### OBJECTIVE
Copy the material that follows word for word and omit its pictures.

### DATA SECTION
----
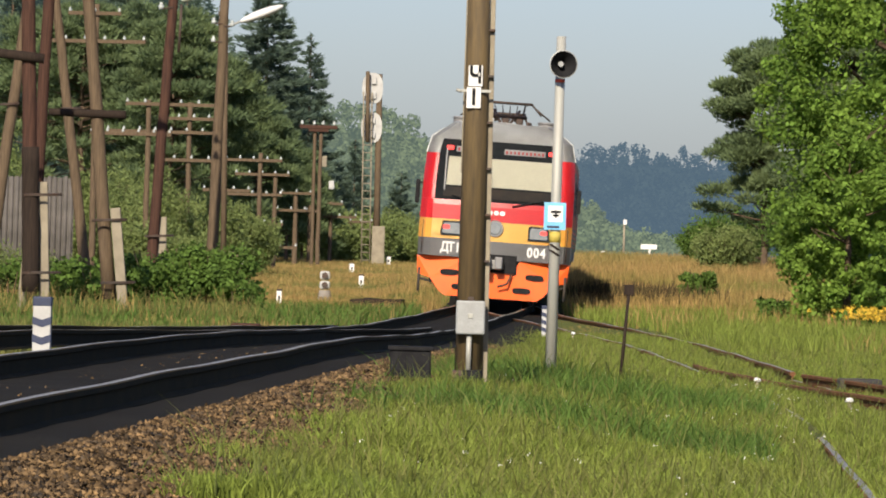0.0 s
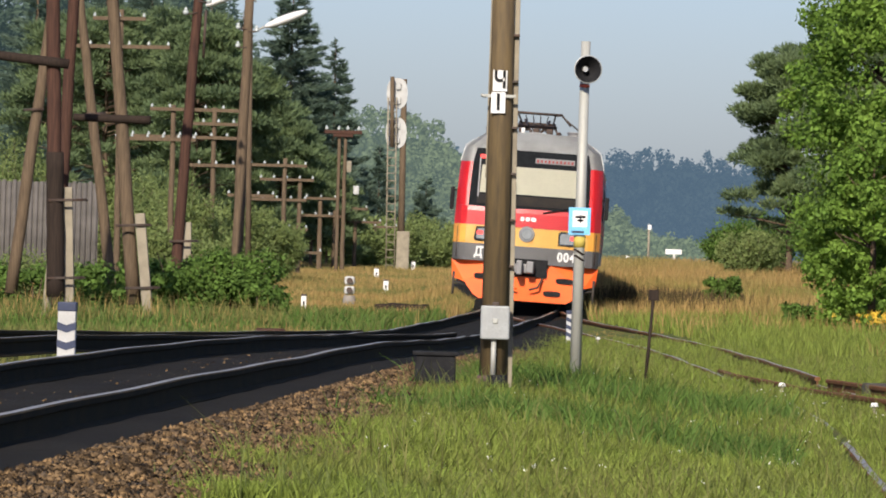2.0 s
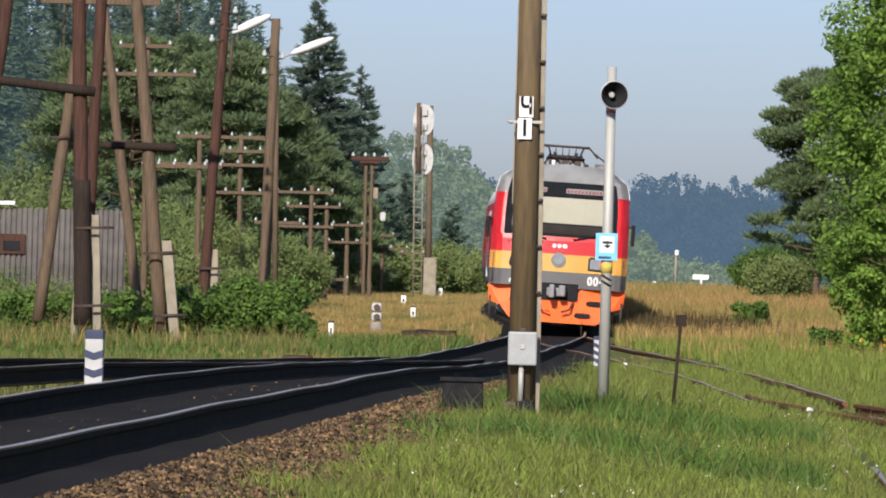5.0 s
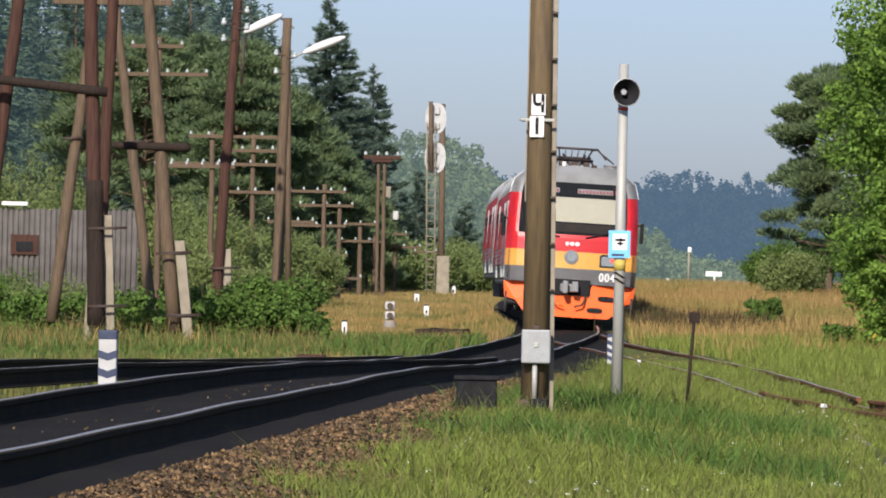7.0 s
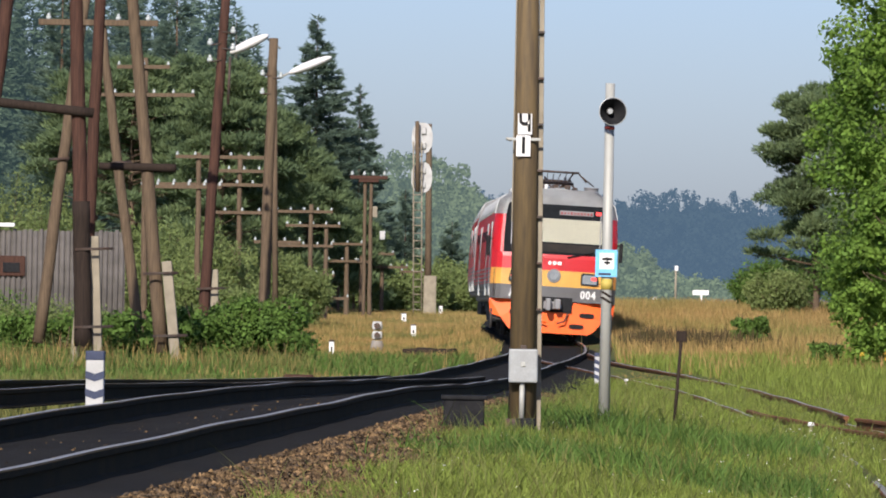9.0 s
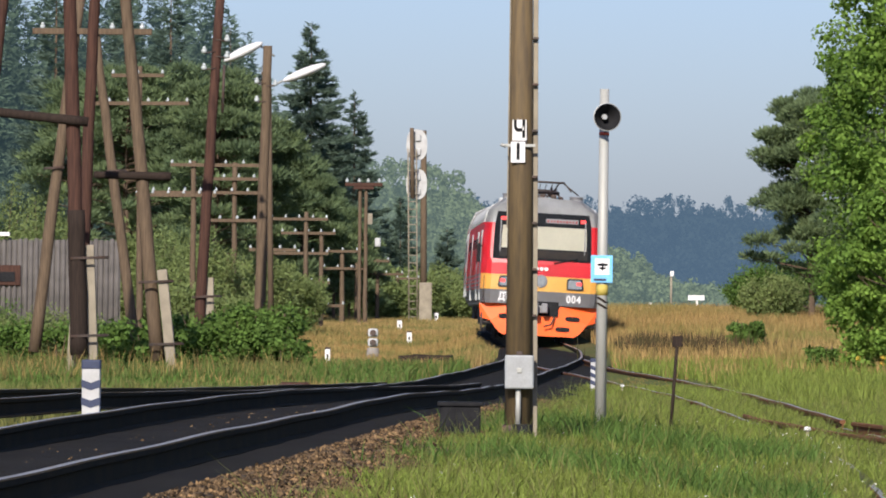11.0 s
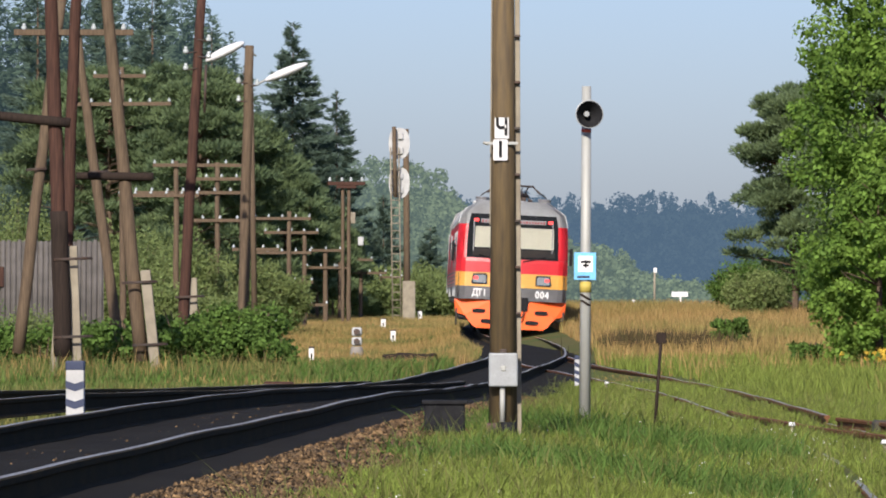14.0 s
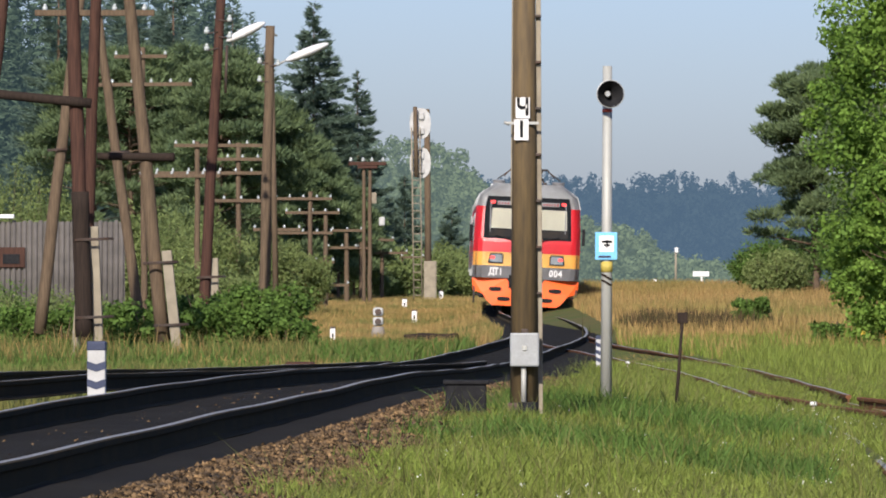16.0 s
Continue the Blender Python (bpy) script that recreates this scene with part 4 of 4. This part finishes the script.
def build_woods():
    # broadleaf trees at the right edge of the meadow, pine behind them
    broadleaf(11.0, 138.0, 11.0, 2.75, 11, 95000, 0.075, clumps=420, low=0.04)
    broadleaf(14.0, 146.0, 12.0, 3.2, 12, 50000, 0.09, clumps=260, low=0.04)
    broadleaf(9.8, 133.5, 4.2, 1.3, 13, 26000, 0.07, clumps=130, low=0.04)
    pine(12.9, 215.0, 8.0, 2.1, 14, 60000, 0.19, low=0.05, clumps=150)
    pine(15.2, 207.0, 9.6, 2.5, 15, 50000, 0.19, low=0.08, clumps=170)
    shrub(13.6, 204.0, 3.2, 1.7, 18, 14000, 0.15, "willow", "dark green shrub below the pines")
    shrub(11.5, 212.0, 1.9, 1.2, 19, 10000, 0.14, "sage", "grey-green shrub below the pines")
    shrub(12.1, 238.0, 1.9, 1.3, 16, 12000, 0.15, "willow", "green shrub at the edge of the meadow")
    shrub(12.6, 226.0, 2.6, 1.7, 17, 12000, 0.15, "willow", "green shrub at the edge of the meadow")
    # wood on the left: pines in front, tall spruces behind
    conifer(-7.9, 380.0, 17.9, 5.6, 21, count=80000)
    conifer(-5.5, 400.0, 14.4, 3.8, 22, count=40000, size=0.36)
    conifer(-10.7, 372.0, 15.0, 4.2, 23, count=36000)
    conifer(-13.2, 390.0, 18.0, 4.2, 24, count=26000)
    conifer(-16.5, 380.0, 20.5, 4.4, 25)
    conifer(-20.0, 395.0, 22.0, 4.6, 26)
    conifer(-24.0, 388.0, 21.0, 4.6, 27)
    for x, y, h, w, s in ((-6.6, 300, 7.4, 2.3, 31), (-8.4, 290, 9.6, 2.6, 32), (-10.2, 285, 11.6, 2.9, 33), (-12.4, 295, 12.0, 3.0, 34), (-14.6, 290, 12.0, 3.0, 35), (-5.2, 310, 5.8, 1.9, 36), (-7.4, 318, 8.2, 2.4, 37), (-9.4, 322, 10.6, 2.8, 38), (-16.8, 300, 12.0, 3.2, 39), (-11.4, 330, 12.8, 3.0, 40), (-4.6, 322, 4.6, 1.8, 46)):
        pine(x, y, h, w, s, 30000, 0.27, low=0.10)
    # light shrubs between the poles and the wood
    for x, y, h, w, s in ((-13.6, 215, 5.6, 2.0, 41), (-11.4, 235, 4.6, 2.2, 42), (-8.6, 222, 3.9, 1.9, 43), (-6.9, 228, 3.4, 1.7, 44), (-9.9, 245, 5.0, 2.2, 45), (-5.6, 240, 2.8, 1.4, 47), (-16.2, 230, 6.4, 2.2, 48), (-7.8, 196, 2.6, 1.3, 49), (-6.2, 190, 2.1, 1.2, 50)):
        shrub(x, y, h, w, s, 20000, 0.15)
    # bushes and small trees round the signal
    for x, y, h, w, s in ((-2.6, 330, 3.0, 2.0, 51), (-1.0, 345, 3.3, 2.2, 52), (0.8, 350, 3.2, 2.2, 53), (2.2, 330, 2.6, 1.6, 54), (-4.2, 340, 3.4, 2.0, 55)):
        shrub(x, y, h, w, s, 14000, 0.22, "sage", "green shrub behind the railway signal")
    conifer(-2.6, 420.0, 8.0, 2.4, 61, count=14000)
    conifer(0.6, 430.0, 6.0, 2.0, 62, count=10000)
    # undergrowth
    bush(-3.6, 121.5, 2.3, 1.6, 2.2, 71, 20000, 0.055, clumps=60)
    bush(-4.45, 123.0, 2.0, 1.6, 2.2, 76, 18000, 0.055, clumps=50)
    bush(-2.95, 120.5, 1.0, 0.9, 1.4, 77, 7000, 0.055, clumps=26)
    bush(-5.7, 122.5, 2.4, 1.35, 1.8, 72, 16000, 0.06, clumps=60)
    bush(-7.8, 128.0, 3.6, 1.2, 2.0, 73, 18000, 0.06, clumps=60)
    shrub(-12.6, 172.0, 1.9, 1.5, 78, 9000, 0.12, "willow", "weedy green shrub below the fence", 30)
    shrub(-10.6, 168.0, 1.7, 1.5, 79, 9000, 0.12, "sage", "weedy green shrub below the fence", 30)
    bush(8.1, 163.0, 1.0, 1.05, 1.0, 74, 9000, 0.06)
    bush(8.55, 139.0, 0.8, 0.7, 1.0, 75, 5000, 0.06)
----
### REPLY TO THE TASK
0.0 s
2.0 s
5.0 s
7.0 s
9.0 s
11.0 s
14.0 s
16.0 s
Continue the Blender Python (bpy) script that recreates this scene with part 4 of 4. This part finishes the script.
def build_woods():
    # broadleaf trees at the right edge of the meadow, pine behind them
    broadleaf(11.0, 138.0, 11.0, 2.75, 11, 95000, 0.075, clumps=420, low=0.04)
    broadleaf(14.0, 146.0, 12.0, 3.2, 12, 50000, 0.09, clumps=260, low=0.04)
    broadleaf(9.8, 133.5, 4.2, 1.3, 13, 26000, 0.07, clumps=130, low=0.04)
    pine(12.9, 215.0, 8.0, 2.1, 14, 60000, 0.19, low=0.05, clumps=150)
    pine(15.2, 207.0, 9.6, 2.5, 15, 50000, 0.19, low=0.08, clumps=170)
    shrub(13.6, 204.0, 3.2, 1.7, 18, 14000, 0.15, "willow", "dark green shrub below the pines")
    shrub(11.5, 212.0, 1.9, 1.2, 19, 10000, 0.14, "sage", "grey-green shrub below the pines")
    shrub(12.1, 238.0, 1.9, 1.3, 16, 12000, 0.15, "willow", "green shrub at the edge of the meadow")
    shrub(12.6, 226.0, 2.6, 1.7, 17, 12000, 0.15, "willow", "green shrub at the edge of the meadow")
    # wood on the left: pines in front, tall spruces behind
    conifer(-7.9, 380.0, 17.9, 5.6, 21, count=80000)
    conifer(-5.5, 400.0, 14.4, 3.8, 22, count=40000, size=0.36)
    conifer(-10.7, 372.0, 15.0, 4.2, 23, count=36000)
    conifer(-13.2, 390.0, 18.0, 4.2, 24, count=26000)
    conifer(-16.5, 380.0, 20.5, 4.4, 25)
    conifer(-20.0, 395.0, 22.0, 4.6, 26)
    conifer(-24.0, 388.0, 21.0, 4.6, 27)
    for x, y, h, w, s in ((-6.6, 300, 7.4, 2.3, 31), (-8.4, 290, 9.6, 2.6, 32), (-10.2, 285, 11.6, 2.9, 33), (-12.4, 295, 12.0, 3.0, 34), (-14.6, 290, 12.0, 3.0, 35), (-5.2, 310, 5.8, 1.9, 36), (-7.4, 318, 8.2, 2.4, 37), (-9.4, 322, 10.6, 2.8, 38), (-16.8, 300, 12.0, 3.2, 39), (-11.4, 330, 12.8, 3.0, 40), (-4.6, 322, 4.6, 1.8, 46)):
        pine(x, y, h, w, s, 30000, 0.27, low=0.10)
    # light shrubs between the poles and the wood
    for x, y, h, w, s in ((-13.6, 215, 5.6, 2.0, 41), (-11.4, 235, 4.6, 2.2, 42), (-8.6, 222, 3.9, 1.9, 43), (-6.9, 228, 3.4, 1.7, 44), (-9.9, 245, 5.0, 2.2, 45), (-5.6, 240, 2.8, 1.4, 47), (-16.2, 230, 6.4, 2.2, 48), (-7.8, 196, 2.6, 1.3, 49), (-6.2, 190, 2.1, 1.2, 50)):
        shrub(x, y, h, w, s, 20000, 0.15)
    # bushes and small trees round the signal
    for x, y, h, w, s in ((-2.6, 330, 3.0, 2.0, 51), (-1.0, 345, 3.3, 2.2, 52), (0.8, 350, 3.2, 2.2, 53), (2.2, 330, 2.6, 1.6, 54), (-4.2, 340, 3.4, 2.0, 55)):
        shrub(x, y, h, w, s, 14000, 0.22, "sage", "green shrub behind the railway signal")
    conifer(-2.6, 420.0, 8.0, 2.4, 61, count=14000)
    conifer(0.6, 430.0, 6.0, 2.0, 62, count=10000)
    # undergrowth
    bush(-3.6, 121.5, 2.3, 1.6, 2.2, 71, 20000, 0.055, clumps=60)
    bush(-4.45, 123.0, 2.0, 1.6, 2.2, 76, 18000, 0.055, clumps=50)
    bush(-2.95, 120.5, 1.0, 0.9, 1.4, 77, 7000, 0.055, clumps=26)
    bush(-5.7, 122.5, 2.4, 1.35, 1.8, 72, 16000, 0.06, clumps=60)
    bush(-7.8, 128.0, 3.6, 1.2, 2.0, 73, 18000, 0.06, clumps=60)
    shrub(-12.6, 172.0, 1.9, 1.5, 78, 9000, 0.12, "willow", "weedy green shrub below the fence", 30)
    shrub(-10.6, 168.0, 1.7, 1.5, 79, 9000, 0.12, "sage", "weedy green shrub below the fence", 30)
    bush(8.1, 163.0, 1.0, 1.05, 1.0, 74, 9000, 0.06)
    bush(8.55, 139.0, 0.8, 0.7, 1.0, 75, 5000, 0.06)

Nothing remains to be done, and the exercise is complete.